start Stored data

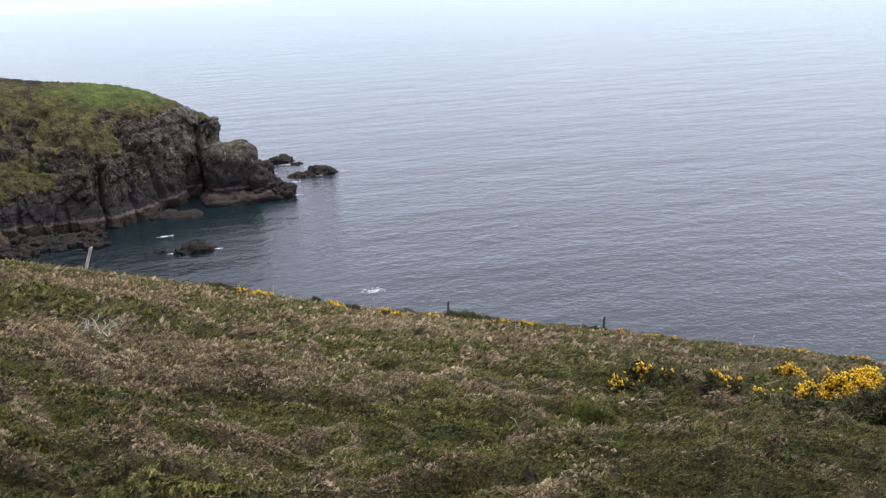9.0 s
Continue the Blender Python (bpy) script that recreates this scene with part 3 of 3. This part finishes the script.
sea_rock("sea_rock", -0.55, 229, 6.0, (13.0, 12.0, 14.2), 10, 1, "dark sea stack with a pale lichen-covered dome", "sea stack", 2.7, 0.5, (150, 100), tide=1.0, lichen=0.32)
sea_rock("rock_platform", -0.9, 224, -0.4, (20.0, 17.0, 4.0), 4, 2, "low tidal rock platform with a pale barnacle line", "rock platform", 5.0, 1.15, (160, 60), tide=1.0)
sea_rock("rock_platform", 4.7, 213.5, -0.9, (24.0, 6.0, 3.2), -17, 3, "low reddish rock ledge at the cliff foot", "rock platform", 5.0, 1.1, (170, 44), tide=1.0)
sea_rock("rock_platform", 11.4, 202.0, -0.8, (22.0, 14.0, 2.6), -4, 13, "low dark rock shelf strewn with boulders", "rock platform", 4.0, 1.4, (150, 44))
sea_rock("skerry", -2.6, 224, 1.2, (8.0, 9.0, 6.2), 20, 4, "jagged dark rock at the end of the platform", "rock", 3.0, 1.6, (90, 56), "skerries")
sea_rock("skerry", -3.6, 221, 0.3, (6.5, 7.0, 4.4), -15, 5, "jagged dark rock at the end of the platform", "rock", 3.0, 1.6, (90, 56), "skerries")
sea_rock("skerry", -1.9, 244, 1.4, (9.0, 8.0, 6.5), 35, 6, "dark rock behind the sea stack", "rock", 3.0, 1.4, group="skerries")
sea_rock("skerry", -3.65, 268, -0.4, (7.5, 6.0, 3.6), 0, 7, "small black skerry washed by the sea", "rock", 2.2, 1.3, group="skerries")
sea_rock("skerry", -6.15, 246, -0.6, (10.0, 7.0, 4.6), -10, 8, "long low black skerry with foam on it", "rock", 2.2, 1.3, group="skerries")
sea_rock("skerry", -4.9, 243, -0.6, (8.0, 5.0, 2.8), 5, 9, "long low black skerry with foam on it", "rock", 2.4, 1.3, group="skerries")
sea_rock("skerry", -4.55, 262, -0.3, (4.0, 3.0, 1.4), 5, 19, "small black skerry washed by the sea", "rock", 2.4, 1.0, group="skerries")
sea_rock("bay_rock", 2.5, 179, -0.45, (7.4, 4.6, 3.0), 0, 10, "dark flat-topped rock standing in the bay", "rock", 4.0, 1.5, (80, 50))
sea_rock("bay_rock", 4.6, 181, -0.1, (2.0, 2.0, 1.2), 30, 11, "small dark rock awash in the bay", "rock", 3.0, 1.4, (28, 18))
sea_rock("bay_rock", 5.3, 181, -0.2, (1.4, 1.6, 0.8), 50, 12, "small dark rock awash in the bay", "rock", 3.0, 1.4, (28, 18))

rng = random.Random(5)
for k in range(96):
    b = rng.uniform(7.6, 14.5)
    d = rng.uniform(-1, 1)
    s = 0.7 + 2.3 * rng.random() ** 2
    sea_rock("boulder", b, 200 + d * 7 - 1.0 * abs(b - 10), rng.uniform(0.0, 0.5) + 0.25 * max(0, b - 11), (s, s * rng.uniform(0.6, 1.1), s * rng.uniform(0.35, 0.65)), rng.uniform(0, 180), 400 + k,
             "brown weathered boulder on the shore of the bay", "boulder", 5.0, 2.0, (24, 16), "boulders on the shore")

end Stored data

§ **What is expected**
Write the full listing out again with every line unchanged, but include no pictures.

§ **Solution**
9.0 s
Continue the Blender Python (bpy) script that recreates this scene with part 3 of 3. This part finishes the script.
sea_rock("sea_rock", -0.55, 229, 6.0, (13.0, 12.0, 14.2), 10, 1, "dark sea stack with a pale lichen-covered dome", "sea stack", 2.7, 0.5, (150, 100), tide=1.0, lichen=0.32)
sea_rock("rock_platform", -0.9, 224, -0.4, (20.0, 17.0, 4.0), 4, 2, "low tidal rock platform with a pale barnacle line", "rock platform", 5.0, 1.15, (160, 60), tide=1.0)
sea_rock("rock_platform", 4.7, 213.5, -0.9, (24.0, 6.0, 3.2), -17, 3, "low reddish rock ledge at the cliff foot", "rock platform", 5.0, 1.1, (170, 44), tide=1.0)
sea_rock("rock_platform", 11.4, 202.0, -0.8, (22.0, 14.0, 2.6), -4, 13, "low dark rock shelf strewn with boulders", "rock platform", 4.0, 1.4, (150, 44))
sea_rock("skerry", -2.6, 224, 1.2, (8.0, 9.0, 6.2), 20, 4, "jagged dark rock at the end of the platform", "rock", 3.0, 1.6, (90, 56), "skerries")
sea_rock("skerry", -3.6, 221, 0.3, (6.5, 7.0, 4.4), -15, 5, "jagged dark rock at the end of the platform", "rock", 3.0, 1.6, (90, 56), "skerries")
sea_rock("skerry", -1.9, 244, 1.4, (9.0, 8.0, 6.5), 35, 6, "dark rock behind the sea stack", "rock", 3.0, 1.4, group="skerries")
sea_rock("skerry", -3.65, 268, -0.4, (7.5, 6.0, 3.6), 0, 7, "small black skerry washed by the sea", "rock", 2.2, 1.3, group="skerries")
sea_rock("skerry", -6.15, 246, -0.6, (10.0, 7.0, 4.6), -10, 8, "long low black skerry with foam on it", "rock", 2.2, 1.3, group="skerries")
sea_rock("skerry", -4.9, 243, -0.6, (8.0, 5.0, 2.8), 5, 9, "long low black skerry with foam on it", "rock", 2.4, 1.3, group="skerries")
sea_rock("skerry", -4.55, 262, -0.3, (4.0, 3.0, 1.4), 5, 19, "small black skerry washed by the sea", "rock", 2.4, 1.0, group="skerries")
sea_rock("bay_rock", 2.5, 179, -0.45, (7.4, 4.6, 3.0), 0, 10, "dark flat-topped rock standing in the bay", "rock", 4.0, 1.5, (80, 50))
sea_rock("bay_rock", 4.6, 181, -0.1, (2.0, 2.0, 1.2), 30, 11, "small dark rock awash in the bay", "rock", 3.0, 1.4, (28, 18))
sea_rock("bay_rock", 5.3, 181, -0.2, (1.4, 1.6, 0.8), 50, 12, "small dark rock awash in the bay", "rock", 3.0, 1.4, (28, 18))

rng = random.Random(5)
for k in range(96):
    b = rng.uniform(7.6, 14.5)
    d = rng.uniform(-1, 1)
    s = 0.7 + 2.3 * rng.random() ** 2
    sea_rock("boulder", b, 200 + d * 7 - 1.0 * abs(b - 10), rng.uniform(0.0, 0.5) + 0.25 * max(0, b - 11), (s, s * rng.uniform(0.6, 1.1), s * rng.uniform(0.35, 0.65)), rng.uniform(0, 180), 400 + k,
             "brown weathered boulder on the shore of the bay", "boulder", 5.0, 2.0, (24, 16), "boulders on the shore")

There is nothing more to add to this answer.